İşletmeci İlhan Ateş “Belli bir müşteri kesimimiz var. Çoğu gazetecidir. İsteyen tek bir içki içer, isteyen birkaç tabak yemek yer. Hafta sonları müzikli fiks mönümüz var. Her şey dahil 60 YTL” diyor.
Masamıza hizmet veren Ziya Yiğit ve Feyzi Yiğit, iskemlelerin arasından uzanarak masanın üzerine devamlı tabaklar koyuyor, bardakları dolduruyor. Etrafıma bakıyorum, insanlar yemekten ve servisten memnun.

Tanju Okan’ın devamı
Derken efendim Berç Okan sahne alıyor. Berç Okan 37 yıl New York’ta caz müziği yapmış. Derin ve renkli bir sesi var. Vücudu gibi sesi de heybetli. Rahmetli Tanju Okan’ınkine benziyor. Rivayet o ki, Tanju Okan ölmeden “Benden sonra şarkılarımı sen seslendirirsin” demiş.

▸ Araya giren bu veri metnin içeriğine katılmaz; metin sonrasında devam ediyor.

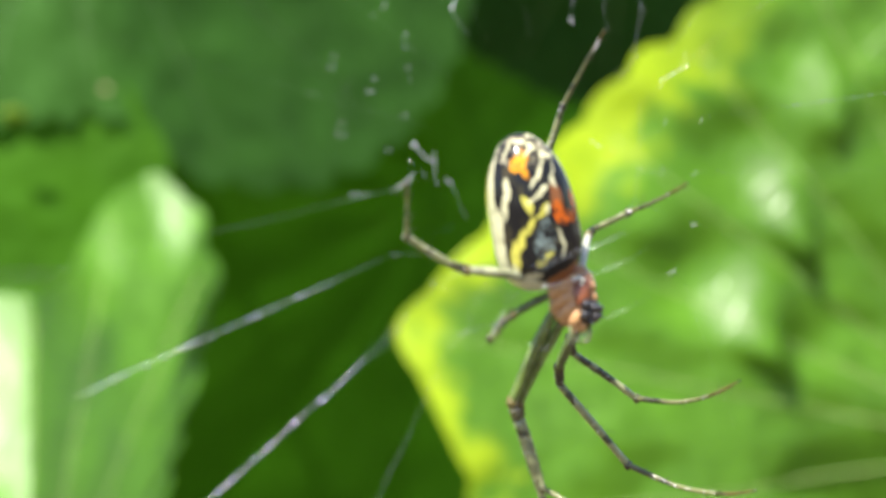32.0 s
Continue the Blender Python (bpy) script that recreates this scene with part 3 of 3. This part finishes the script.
# lint caught by the upper foot: a knotted strand and loose specks
for points, radii in (
    ([(-10.96, 9.54), (-10.80, 9.66), (-10.72, 9.38), (-10.55, 9.20), (-10.42, 9.02), (-10.22, 8.96), (-10.12, 8.80)], [0.05, 0.10, 0.05, 0.085, 0.03, 0.06, 0.03]),
    ([(-10.05, 9.22), (-10.02, 8.85), (-10.10, 8.45), (-10.07, 7.82)], [0.035, 0.045, 0.012, 0.014]),
    ([(-9.66, 8.12), (-9.52, 7.98), (-9.36, 7.90)], [0.03, 0.085, 0.025]), ([(-9.42, 7.85), (-9.1, 7.0), (-8.9, 6.36)], [0.012, 0.005, 0.012]),
    ([(-10.8, 8.62), (-10.6, 8.42), (-10.42, 8.2)], [0.012, 0.02, 0.006]),
    ([(-8.58, 14.85), (-8.4, 15.2), (-8.3, 15.5), (-7.95, 15.9), (-7.53, 16.66), (-7.0, 17.25), (-6.5, 17.85)], [0.06, 0.035, 0.05, 0.035, 0.035, 0.02, 0.07]),
    ([(-7.9, 15.9), (-7.3, 15.75), (-6.85, 15.7), (-6.43, 15.47)], [0.025, 0.016, 0.012, 0.008]), ([(-8.58, 14.85), (-8.3, 14.3), (-7.88, 13.76)], [0.02, 0.012, 0.006]),
):
    line = bent([on_web(*p) for p in points], 3)
    spread = np.interp(np.linspace(0, 1, len(line)), np.linspace(0, 1, len(radii)), radii)
    thread("silk_tuft", [p + np.array([rng.uniform(-0.5, 0.5) for _ in range(3)]) * r for p, r in zip(line, spread)], [0.6 * r * rng.uniform(0.5, 1.4) for r in spread], "small white tuft of lint on the web")
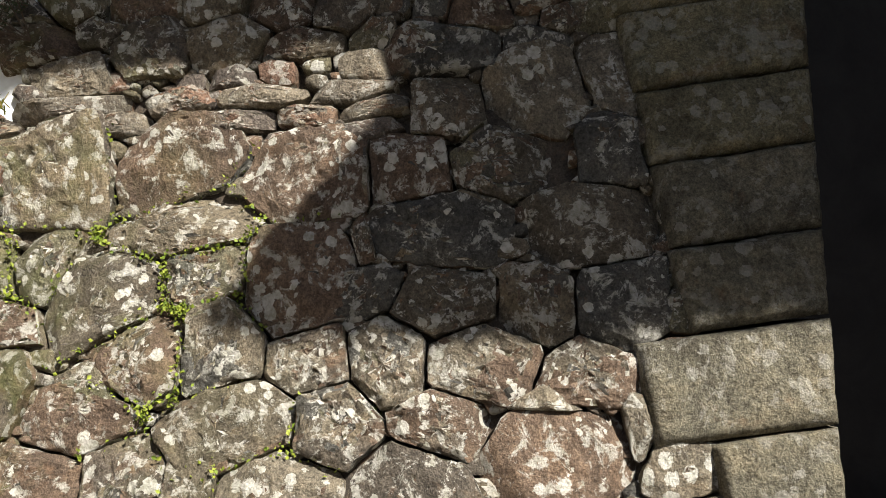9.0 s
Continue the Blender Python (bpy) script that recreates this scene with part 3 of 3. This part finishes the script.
B_TOP = [(-2.19, 2.83, 0.69, 0.20), (-2.81, 2.77, 0.47, 0.23), (-3.35, 2.76, 0.43, 0.17), (-3.31, 2.60, 0.40, 0.10), (-3.69, 2.55, 0.33, 0.14), (-3.66, 2.41, 0.41, 0.13), (-2.48, 2.61, 0.44, 0.13),
         (-2.93, 2.56, 0.43, 0.11), (-3.22, 2.43, 0.30, 0.15), (-2.09, 3.07, 0.36, 0.22), (-2.64, 2.99, 0.32, 0.26), (-3.06, 2.97, 0.35, 0.25), (-3.48, 2.90, 0.38, 0.14), (-3.68, 3.06, 0.28, 0.29),
         (-3.80, 2.90, 0.21, 0.14), (-3.70, 2.71, 0.21, 0.19), (-4.11, 2.49, 0.43, 0.34), (-4.21, 2.77, 0.56, 0.25), (-4.61, 2.48, 0.48, 0.41), (-5.07, 2.57, 0.39, 0.45), (-2.25, 3.30, 0.34, 0.22),
         (-2.62, 3.24, 0.34, 0.20), (-3.02, 3.21, 0.29, 0.23), (-3.35, 3.14, 0.32, 0.22)]
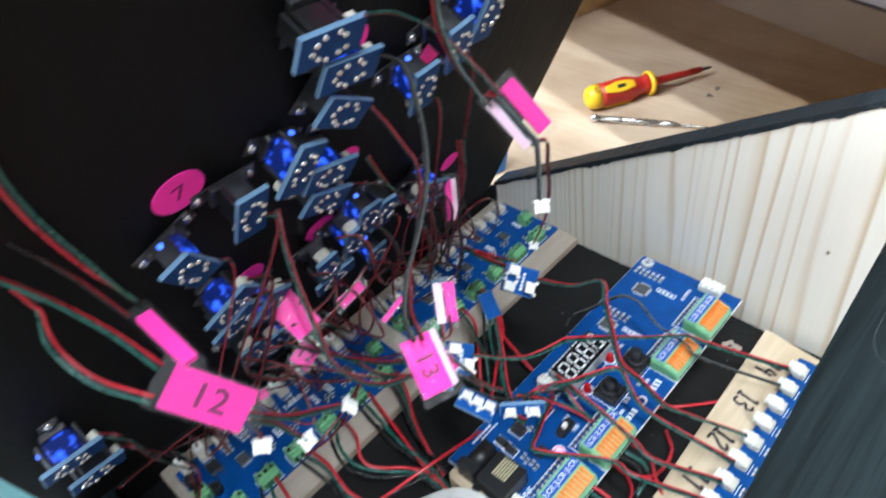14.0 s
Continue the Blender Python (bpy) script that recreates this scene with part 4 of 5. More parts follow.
def lead(kind, pts, twist=None):
    """A wire lead through the points; flat leads carry their strands side by side and turn slowly."""
    global count
    count += 1
    line = smooth_path(pts, 7)
    t = thing("wire_lead" if len(KINDS[kind]) > 1 else "wire", LABELS[kind], "wire", Matrix.Translation(line[0]), "loose wires")
    r = RAD.get(kind, 0.00046)
    ph = count * 1.3
    n = len(line)
    for nm, m, off in KINDS[kind]:
        out = []
        for i, c in enumerate(line):
            d = (line[min(i + 1, n - 1)] - line[max(i - 1, 0)]).normalized()
            side = d.cross(Vector((0, 0, 1)))
            if side.length < 0.05:
                side = Vector((1, 0, 0))
            side.normalize()
            up = side.cross(d)
            a = (0.5 * math.sin(ph + i * 0.11) if twist is None else twist * i / n)
            out.append(c - line[0] + (side * math.cos(a) + up * math.sin(a)) * off * r * 1.85)
        part(nm, sweep(bmesh.new(), out, r, 6), m, t)
    return t


# wires from the screw terminals of the near long board, running under the middle board
lead("thick_black", [(0.024, -0.227, 0.011), (0.035, -0.232, 0.012), (0.048, -0.231, 0.009), (0.059, -0.227, 0.005), (0.074, -0.22, 0.003)])
lead("thick_green", [(0.025, -0.223, 0.011), (0.039, -0.228, 0.012), (0.05, -0.227, 0.009), (0.066, -0.221, 0.005), (0.085, -0.216, 0.003)])
lead("thick_red", [(0.025, -0.22, 0.011), (0.038, -0.222, 0.013), (0.047, -0.224, 0.009), (0.056, -0.224, 0.005), (0.073, -0.222, 0.003)])
lead("thick_black", [(0.025, -0.208, 0.011), (0.042, -0.207, 0.015), (0.057, -0.206, 0.011), (0.072, -0.207, 0.008), (0.086, -0.205, 0.003), (0.099, -0.205, 0.003)])
lead("thick_green", [(0.026, -0.205, 0.011), (0.044, -0.203, 0.015), (0.058, -0.204, 0.011), (0.072, -0.203, 0.008), (0.085, -0.202, 0.003), (0.101, -0.203, 0.003)])
lead("thick_red", [(0.026, -0.201, 0.011), (0.044, -0.201, 0.015), (0.058, -0.203, 0.012), (0.07, -0.201, 0.008), (0.083, -0.207, 0.003), (0.094, -0.211, 0.003)])
lead("thick_red", [(0.027, -0.18, 0.011), (0.043, -0.183, 0.017), (0.053, -0.189, 0.015), (0.06, -0.187, 0.012), (0.071, -0.177, 0.01), (0.082, -0.172, 0.008), (0.096, -0.173, 0.004), (0.111, -0.175, 0.003)])
lead("thick_green", [(0.027, -0.184, 0.011), (0.042, -0.192, 0.017), (0.053, -0.193, 0.015), (0.063, -0.187, 0.012), (0.075, -0.177, 0.01), (0.087, -0.174, 0.008), (0.101, -0.176, 0.004), (0.116, -0.181, 0.003)])
lead("thick_black", [(0.027, -0.188, 0.011), (0.04, -0.194, 0.016), (0.051, -0.196, 0.014), (0.063, -0.19, 0.011), (0.076, -0.178, 0.009), (0.089, -0.175, 0.006), (0.104, -0.178, 0.003)])
lead("thick_red", [(0.026, -0.161, 0.011), (0.042, -0.165, 0.014), (0.057, -0.168, 0.012), (0.072, -0.171, 0.01), (0.087, -0.174, 0.006), (0.107, -0.182, 0.003)])
lead("thick_green", [(0.026, -0.166, 0.011), (0.044, -0.169, 0.014), (0.06, -0.171, 0.012), (0.075, -0.17, 0.01), (0.09, -0.171, 0.006), (0.111, -0.172, 0.003)])
lead("thick_black", [(0.026, -0.169, 0.011), (0.043, -0.172, 0.013), (0.059, -0.173, 0.011), (0.076, -0.171, 0.008), (0.094, -0.171, 0.004)])
lead("thick_black", [(0.025, -0.15, 0.011), (0.042, -0.154, 0.015), (0.054, -0.16, 0.013), (0.066, -0.164, 0.01), (0.078, -0.166, 0.008), (0.095, -0.168, 0.003)])
lead("thick_red", [(0.027, -0.143, 0.011), (0.042, -0.149, 0.015), (0.056, -0.158, 0.013), (0.07, -0.164, 0.01), (0.084, -0.168, 0.005)])
lead("thick_green", [(0.026, -0.146, 0.011), (0.043, -0.152, 0.015), (0.056, -0.159, 0.012), (0.067, -0.163, 0.009), (0.08, -0.166, 0.004)])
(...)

Klavyede Cihan Yıldırım eşliğinde önce Amerikalı sanatçıların ünlendirdiği İngilizce şarkılarla programına başlıyor, sonra “Kadınım” ile Tanju Okan şarkılarına geçiyor. Ve de bunları pek güzel, duyarak söylüyor.
“Öyle sarhoş olsam ki, bir daha ayılmasam”ını seslendirirken bir genç çift masalarından kalktı, birbirine sarılarak dans etmeye başladı. 40 yıl önceye döndüm. O günlerde Tanju Okan Büyük Ankara Oteli’nin altındaki gece kulübünde söylerdi. Biz de bazı “plancılar” (Devlet Planlama Teşkilatı’nda çalışanlar), müsteşarımız Turgut Özal ile birlikte cumartesi akşamları yemekten sonra onu dinlemeye giderdik. “Öyle Sarhoş Olsam ki” başladığında Turgut Özal, Semra hanımın elinden tutarak onu piste sürükler, dans etmeye başlardı (O yıllar DPT başka idi. Semra ve Turgut Özal başka idi. Ankara’da yaşam ve dostluklar başka idi. “Plancılar” arası ilişkiler başka idi).
Berç Okan’ın sesi de sahnesi de çok güzel. İmkanınız var ise dinleyiniz. Pera meyhanesinin 20 yıldır aynı çizgiyi koruması, gidenlerin memnun kaldığını gösteriyor. Biz de memnun ayrıldık.